SAN DIEGO — Mike Agostini, senior director of produce for Walmart, expects that several major retailers will fully implement the Produce Traceability Initiative by the end of this year. And he expects that will cause a domino effect with other retailers following suit.
By the end of 2015, he expects at least 60 percent compliance and it could be as much as 85 percent.
Agostini said full PTI compliance will give participating retailers a competitive advantage in several areas, including inventory management. He reasoned that when that happens, those that have been deliberately moving through the process of adoption will suddenly move forward in a more aggressive and urgent fashion.
Noting that Publix and a couple of others are already in adoption mode, he said it would only "take a couple of more biggies to jump and the rest will follow."
Agostini made his comments during a workshop session on the trade show floor at the recent United Fresh Produce Association convention. He was joined on the dais by Doug Grant of Oppenheimer, who said that major supplier is ready to be in full compliance when the retailer mandates come.
In fact, both men sit on the industry PTI committee and said that a good portion of the supplier community has moved forward and is ready to comply. Grant estimated that about 35 percent of grower-shippers are currently case labeling their product with the GTIN code and are PTI-compliant. He was not as quite optimistic as Agostini and was reluctant to put a date on how soon a majority of the industry would be in compliance.

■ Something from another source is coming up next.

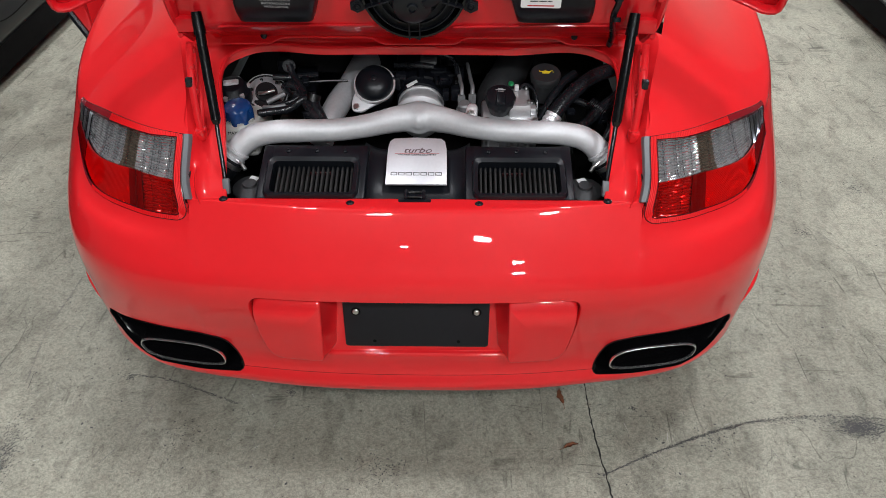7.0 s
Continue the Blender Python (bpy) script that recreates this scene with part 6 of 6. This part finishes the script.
for x, y, z, sx, sy, sz, mt in ((-0.285, 0.22, 0.80, 0.020, 0.018, 0.018, DARK_STEEL), (-0.262, 0.245, 0.815, 0.016, 0.016, 0.022, BLACK), (-0.045, 0.262, 0.822, 0.022, 0.016, 0.016, BLACK), (0.052, 0.255, 0.815, 0.020, 0.016, 0.020, BLACK), (0.082, 0.252, 0.808, 0.014, 0.014, 0.026, DARK_STEEL), (0.05, 0.27, 0.806, 0.035, 0.02, 0.014, BLACK), (0.405, 0.155, 0.775, 0.02, 0.02, 0.02, BLACK), (0.335, 0.165, 0.785, 0.018, 0.014, 0.012, BLACK)):
    bm = box(bmesh.new(), -sx / 2, sx / 2, -sy / 2, sy / 2, -sz / 2, sz / 2, 0.002, 2, pose(x, y, z, 10, 8, 15))
    box(bm, -sx * 0.3, sx * 0.3, -sy * 0.7, sy * 0.3, -sz * 0.2, sz * 0.25, 0.001, 1, pose(x, y, z, 10, 8, 15))
    piece("plug_connector", bm, mt, "plug connector")
# ribs and bolts on the pump and on the flange
for k in range(5):
    bm = box(bmesh.new(), 0.152 + 0.022 * k, 0.156 + 0.022 * k, 0.112, 0.119, 0.722, 0.774, 0.001, 1)
    piece("pump_rib", bm, ALLOY)
for bx, by, bz in ((0.206, 0.150, 0.813), (0.240, 0.150, 0.813), (0.240, 0.215, 0.813)):
    bm = turned(bmesh.new(), [(0.005, 0), (0.005, 0.006), (0.0025, 0.006), (0.002, 0.003), (0, 0.003)], pose(bx, by, bz), 12)
    piece("pump_bolt", bm, STEEL)

# cast intake elbow behind the fluid cap
bm = bmesh.new()
tube(bm, [(0.150, 0.255, 0.700), (0.160, 0.258, 0.742), (0.178, 0.285, 0.772), (0.205, 0.340, 0.786), (0.235, 0.450, 0.790)], [0.040, 0.041, 0.042, 0.042, 0.042], 24, 30)
piece("intake_elbow", bm, CASTING, "dull grey cast intake elbow")
for k in range(3):
    bm = turned(bmesh.new(), [(0.0425, -0.002), (0.0450, 0.0), (0.0450, 0.003), (0.0425, 0.005)], pose(0.157 + 0.006 * k, 0.256 + 0.003 * k, 0.712 + 0.016 * k, -8 * k, 8 * k, 0), 28)
    piece("elbow_rib", bm, CASTING)

# ---- marks and litter on the floor ----
rnd = random.Random(7)


def ribbon(pts, width, jit, steps):
    """A thin uneven band lying on the floor along a curve."""
    c = hermite([(x, y, 0.0012) for x, y in pts], steps)
    t = np.gradient(c, axis=0)
    bm = bmesh.new()
    rows = []
    for k in range(steps):
        n = Vector((-t[k][1], t[k][0], 0)).normalized()
        p = Vector(c[k]) + n * rnd.uniform(-jit, jit)
        w = width * rnd.uniform(0.35, 1.0) / 2
        rows.append((p - n * w, p + n * w))
    sheet(bm, rows)
    return bm


cracks = [([(0.444, 0.60), (0.446, 0.30), (0.444, 0.06), (0.443, -0.015), (0.445, -0.09), (0.45, -0.16), (0.46, -0.26), (0.463, -0.45), (0.47, -0.8)], 0.0055, 0.0016, 160, TAR), ([(0.133, 0.20), (0.133, 0.033), (0.14, -0.015), (0.13, -0.11)], 0.003, 0.003, 50, GRIT), ([(-1.12, 0.55), (-1.12, 0.415), (-1.13, 0.29), (-1.12, 0.17), (-1.10, 0.045)], 0.004, 0.004, 70, GRIT), ([(-0.82, 0.08), (-0.72, 0.067), (-0.62, 0.03), (-0.48, -0.025)], 0.007, 0.004, 60, SOOT), ([(-1.05, 0.62), (-0.98, 0.50), (-0.96, 0.42)], 0.003, 0.003, 30, GRIT), ([(-0.72, -0.02), (-0.76, -0.14), (-0.82, -0.24)], 0.003, 0.003, 30, GRIT), ([(1.20, 0.95), (1.36, 0.72), (1.45, 0.50)], 0.004, 0.003, 50, GRIT), ([(-2.25, 2.37), (-1.85, 2.53), (-1.4, 2.7)], 0.006, 0.003, 50, SOOT)]
for pts, w, j, n, mat in cracks:
    if mat is TAR:
        part("crack", ribbon(pts, w, j, n), mat, floor, "", False)


def flecks(name, spots, mat, label):
    """Many small flat chips and scores lying on the floor: x, y, length, width, turn."""
    vs, fs = [], []
    for x, y, a, b, th in spots:
        ca, sa = math.cos(th), math.sin(th)
        z = 0.0008 + 0.0004 * rnd.random()
        k = len(vs)
        n = 5 if a < 5 * b else 4
        for q in range(n):
            r = rnd.uniform(0.6, 1.0)
            u, v = a / 2 * r * math.cos(2 * math.pi * q / n + 0.4), b / 2 * r * math.sin(2 * math.pi * q / n + 0.4)
            vs.append((x + u * ca - v * sa, y + u * sa + v * ca, z))
        fs.append(tuple(range(k, k + n)))
    me = bpy.data.meshes.new(name)
    me.from_pydata(vs, [], fs)
    me.materials.append(mat)
    ob = new(name, me)
    return tagged(ob, label, "floor marks", "", "stuff")


def scatter(n, lo, hi, thin):
    out = []
    while len(out) < n:
        x, y = rnd.uniform(-2.6, 2.6), rnd.uniform(-1.2, 4.0)
        if noise.noise(Vector((x * 2.3, y * 2.3, 4.0))) + rnd.uniform(-0.25, 0.45) < 0.08:
            continue
        a = lo + (hi - lo) * rnd.random() ** 4
        out.append((x, y, a, a * thin if thin else rnd.uniform(0.0008, 0.0024), rnd.gauss(rnd.choice((0.5, 2.2, 1.4, 3.0)), 0.25)))
    return out


def broken(pts, w, n):
    """A worn line on the floor: many short chips strewn along a curve, thick and thin by turns."""
    c = hermite([(x, y, 0) for x, y in pts], 300)
    out = []
    while len(out) < n:
        i = rnd.randrange(299)
        p, d = c[i], c[i + 1] - c[i]
        if noise.noise(Vector((p[0] * 14, p[1] * 14, 2.0))) + rnd.uniform(-0.2, 0.5) < 0.0:
            continue
        th, o = math.atan2(d[1], d[0]), rnd.gauss(0, w * 0.28)
        out.append((p[0] - math.sin(th) * o, p[1] + math.cos(th) * o, rnd.uniform(0.003, 0.014), rnd.uniform(0.0005, 0.38 * w), th + rnd.gauss(0, 0.25)))
    return out


for pts, w, j, n, mat in cracks:
    if mat is not TAR:
        flecks("worn_line", broken(pts, w, 6 * n), mat, "worn dark line across the concrete")
flecks("floor_specks", scatter(6500, 0.002, 0.012, 0.6), SOOT, "dark specks and pits scattered over the concrete")
flecks("floor_scores", scatter(3600, 0.008, 0.10, 0.0), GRIT, "thin grey scratches crossing the concrete")
flecks("floor_scores", scatter(1300, 0.006, 0.10, 0.0), SOOT, "thin dark scratches crossing the concrete")
flecks("floor_scores", scatter(1400, 0.006, 0.06, 0.0), PALE, "thin pale scratches crossing the concrete")

# the tyre's arc and its smear
arc = hermite([(0.45, -0.23, 0), (0.53, -0.19, 0), (0.64, -0.14, 0), (0.77, -0.09, 0), (0.89, -0.056, 0), (1.02, -0.04, 0), (1.2, -0.046, 0), (1.5, -0.09, 0)], 400)
spots = []
for k in range(2600):
    i = rnd.randrange(399)
    f = i / 399
    p, d = arc[i], arc[i + 1] - arc[i]
    th = math.atan2(d[1], d[0])
    wide = 0.003 + 0.004 * min(1.0, f * 2)
    off = rnd.gauss(0, wide * 0.45)
    if f > 0.42 and rnd.random() < 0.62:
        off = -abs(rnd.gauss(0, 0.04)) * min(1.0, (f - 0.42) * 4)
    spots.append((p[0] - math.sin(th) * off, p[1] + math.cos(th) * off, rnd.uniform(0.003, 0.008), rnd.uniform(0.0008, 0.0024), th + rnd.gauss(0, 0.3)))
for k in range(1100):
    u, v = rnd.gauss(0, 0.45), rnd.gauss(0, 0.5)
    spots.append((1.14 + 0.07 * u, -0.075 + 0.03 * v, rnd.uniform(0.003, 0.010), rnd.uniform(0.001, 0.004), rnd.gauss(-0.1, 0.4)))
flecks("tyre_mark", spots, SOOT, "dark curved tyre mark on the concrete")
spots = [(-1.06 + 0.04 * rnd.gauss(0, 0.6), -0.20 + 0.09 * rnd.gauss(0, 0.6), rnd.uniform(0.003, 0.010), rnd.uniform(0.001, 0.004), rnd.gauss(1.2, 0.4)) for k in range(900)]
flecks("tyre_mark", spots, SOOT, "dark rubber smear on the concrete")
spots = []
for cx, cy, r, n in ((-0.36, 0.022, 0.010, 30), (-0.818, 0.07, 0.012, 40), (0.56, -0.018, 0.008, 24), (1.577, 1.03, 0.03, 90), (1.29, 0.75, 0.02, 60), (-0.1, -0.22, 0.05, 80), (0.75, -0.13, 0.04, 60), (-0.62, -0.12, 0.05, 60), (-0.3, 0.12, 0.06, 80)):
    spots += [(cx + r * rnd.gauss(0, 0.6), cy + r * rnd.gauss(0, 0.6), rnd.uniform(0.003, 0.008), rnd.uniform(0.002, 0.005), rnd.uniform(0, 3.1)) for k in range(n)]
flecks("floor_spot", spots, SOOT, "small dark spots on the concrete")


def leaf(x, y, turn, size):
    ob = thing("dry_leaf", x, y, 0.0, "curled dry brown leaf lying on the concrete", "leaf", "leaves on the floor")
    bm = bmesh.new()
    m = pose(x, y, 0.002, 0, 0, turn)
    g = []
    for i in range(11):
        u = i / 10
        w = 0.30 * math.sin(math.pi * u ** 0.8) * (1 + 0.25 * math.sin(u * 19))
        g.append([m @ Vector((size * (u - 0.5), size * w * v * 0.5 + 0.1 * size * math.sin(3 * u), 0.004 * abs(v) + 0.003 * math.sin(u * 7) ** 2)) for v in (-1, -0.5, 0, 0.5, 1)])
    sheet(bm, g)
    blade = part("leaf_blade", bm, DRY_LEAF, ob)
    bm = bmesh.new()
    tube(bm, [m @ Vector((size * (u - 0.55), 0.1 * size * math.sin(3 * max(0, u)), 0.002)) for u in (-0.25, 0.0, 0.4, 0.9)], 0.0008, 5, 12)
    part("leaf_stalk", bm, DRY_LEAF, ob)


leaf(0.374, 0.017, 95, 0.055)
leaf(0.381, -0.147, 20, 0.040)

However, he did say the original timeline was very aggressive and like most technology advances, "it is taking twice as long as we thought."
He equated those milestones to the creation of a road map. He said some in the industry took a beeline to the final destination "while others took a scenic route and some are still kicking the tires."
Agostini likened the effort to traversing a football field. "We have come 95 yards and only have five yards to go."
He believes a large percentage of the industry has done a large amount of the legwork, and implementation can come quickly when they are pressed.
However, he did allow that the wholesaler community has some very big challenges that will be hard to figure out.
"As hard as it is for retailers, I am glad I am not a wholesaler," he quipped.
The big issue among wholesalers — and the retailers they serve — is how they track the "shorts" that they provide retailers. Grower-shippers and retailers have somewhat of a finite number of products that must be coded. A grower-shipper defines all of its SKUs and gives that information to the retailers with which they do business for their corresponding database.
But a wholesaler filling in shorts may literally have any shipper's product at any time headed to a retailer or foodservice operator. It appears no one has quite figured out a solution to that problem yet.
Agostini's optimistic view of PTI doesn't end with his prediction for the future. He believes that the initiative has already proven to be a "huge success."
He said everyone along the supply chain is in a much better position of knowing where the product came from and where it is going than they were five years ago, which has already led to more precise recalls that can occur in a matter of days rather than weeks.
Dan Vaché, vice present of supply chain management for United Fresh, moderated the program and urged companies throughout the supply chain to get involved with the committee and help ask the right questions and search for answers.
"We are always looking for more participants on the committee," he said.
Vaché echoed the comments of the panelists stating that in the area of tracking and tracing the industry has come a look way in a relatively short time period.